EXERCISE DETAILS |
Write out the data again in full, exactly as it reads.

>> BEGIN

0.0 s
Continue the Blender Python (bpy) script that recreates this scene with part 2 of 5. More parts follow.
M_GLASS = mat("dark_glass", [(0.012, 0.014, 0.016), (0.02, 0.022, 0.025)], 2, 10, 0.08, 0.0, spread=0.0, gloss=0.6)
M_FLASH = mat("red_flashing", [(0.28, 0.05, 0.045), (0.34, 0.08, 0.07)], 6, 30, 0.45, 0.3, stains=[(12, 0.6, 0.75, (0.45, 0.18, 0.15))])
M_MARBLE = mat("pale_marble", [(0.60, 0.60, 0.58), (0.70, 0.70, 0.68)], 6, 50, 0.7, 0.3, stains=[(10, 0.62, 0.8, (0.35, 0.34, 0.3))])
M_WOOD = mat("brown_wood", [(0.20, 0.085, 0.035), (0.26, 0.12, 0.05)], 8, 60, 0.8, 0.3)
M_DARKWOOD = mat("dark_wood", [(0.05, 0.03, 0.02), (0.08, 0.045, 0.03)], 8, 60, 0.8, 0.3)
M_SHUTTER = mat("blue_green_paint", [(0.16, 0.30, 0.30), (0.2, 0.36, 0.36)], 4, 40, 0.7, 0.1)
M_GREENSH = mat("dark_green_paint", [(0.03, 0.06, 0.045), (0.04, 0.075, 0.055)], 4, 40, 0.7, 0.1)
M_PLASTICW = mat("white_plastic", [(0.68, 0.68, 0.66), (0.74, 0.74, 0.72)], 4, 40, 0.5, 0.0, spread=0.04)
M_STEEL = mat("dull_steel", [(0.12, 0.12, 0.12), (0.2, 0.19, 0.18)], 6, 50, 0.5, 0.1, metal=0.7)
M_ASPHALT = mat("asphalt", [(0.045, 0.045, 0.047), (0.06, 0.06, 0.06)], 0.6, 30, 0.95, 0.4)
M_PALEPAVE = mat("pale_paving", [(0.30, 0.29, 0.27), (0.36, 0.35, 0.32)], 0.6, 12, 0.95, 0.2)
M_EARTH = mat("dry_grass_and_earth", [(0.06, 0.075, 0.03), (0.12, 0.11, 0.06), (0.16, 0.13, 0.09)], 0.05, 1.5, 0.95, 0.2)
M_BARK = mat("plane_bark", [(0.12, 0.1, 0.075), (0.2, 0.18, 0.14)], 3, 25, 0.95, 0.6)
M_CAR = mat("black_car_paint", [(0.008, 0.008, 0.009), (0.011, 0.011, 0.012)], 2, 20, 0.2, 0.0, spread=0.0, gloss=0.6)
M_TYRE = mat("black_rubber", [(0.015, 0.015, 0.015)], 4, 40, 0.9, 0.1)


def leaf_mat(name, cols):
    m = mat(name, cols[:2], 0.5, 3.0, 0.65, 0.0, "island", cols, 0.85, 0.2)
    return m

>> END

TASK RESPONSE |
0.0 s
Continue the Blender Python (bpy) script that recreates this scene with part 2 of 5. More parts follow.
M_GLASS = mat("dark_glass", [(0.012, 0.014, 0.016), (0.02, 0.022, 0.025)], 2, 10, 0.08, 0.0, spread=0.0, gloss=0.6)
M_FLASH = mat("red_flashing", [(0.28, 0.05, 0.045), (0.34, 0.08, 0.07)], 6, 30, 0.45, 0.3, stains=[(12, 0.6, 0.75, (0.45, 0.18, 0.15))])
M_MARBLE = mat("pale_marble", [(0.60, 0.60, 0.58), (0.70, 0.70, 0.68)], 6, 50, 0.7, 0.3, stains=[(10, 0.62, 0.8, (0.35, 0.34, 0.3))])
M_WOOD = mat("brown_wood", [(0.20, 0.085, 0.035), (0.26, 0.12, 0.05)], 8, 60, 0.8, 0.3)
M_DARKWOOD = mat("dark_wood", [(0.05, 0.03, 0.02), (0.08, 0.045, 0.03)], 8, 60, 0.8, 0.3)
M_SHUTTER = mat("blue_green_paint", [(0.16, 0.30, 0.30), (0.2, 0.36, 0.36)], 4, 40, 0.7, 0.1)
M_GREENSH = mat("dark_green_paint", [(0.03, 0.06, 0.045), (0.04, 0.075, 0.055)], 4, 40, 0.7, 0.1)
M_PLASTICW = mat("white_plastic", [(0.68, 0.68, 0.66), (0.74, 0.74, 0.72)], 4, 40, 0.5, 0.0, spread=0.04)
M_STEEL = mat("dull_steel", [(0.12, 0.12, 0.12), (0.2, 0.19, 0.18)], 6, 50, 0.5, 0.1, metal=0.7)
M_ASPHALT = mat("asphalt", [(0.045, 0.045, 0.047), (0.06, 0.06, 0.06)], 0.6, 30, 0.95, 0.4)
M_PALEPAVE = mat("pale_paving", [(0.30, 0.29, 0.27), (0.36, 0.35, 0.32)], 0.6, 12, 0.95, 0.2)
M_EARTH = mat("dry_grass_and_earth", [(0.06, 0.075, 0.03), (0.12, 0.11, 0.06), (0.16, 0.13, 0.09)], 0.05, 1.5, 0.95, 0.2)
M_BARK = mat("plane_bark", [(0.12, 0.1, 0.075), (0.2, 0.18, 0.14)], 3, 25, 0.95, 0.6)
M_CAR = mat("black_car_paint", [(0.008, 0.008, 0.009), (0.011, 0.011, 0.012)], 2, 20, 0.2, 0.0, spread=0.0, gloss=0.6)
M_TYRE = mat("black_rubber", [(0.015, 0.015, 0.015)], 4, 40, 0.9, 0.1)


def leaf_mat(name, cols):
    m = mat(name, cols[:2], 0.5, 3.0, 0.65, 0.0, "island", cols, 0.85, 0.2)
    return m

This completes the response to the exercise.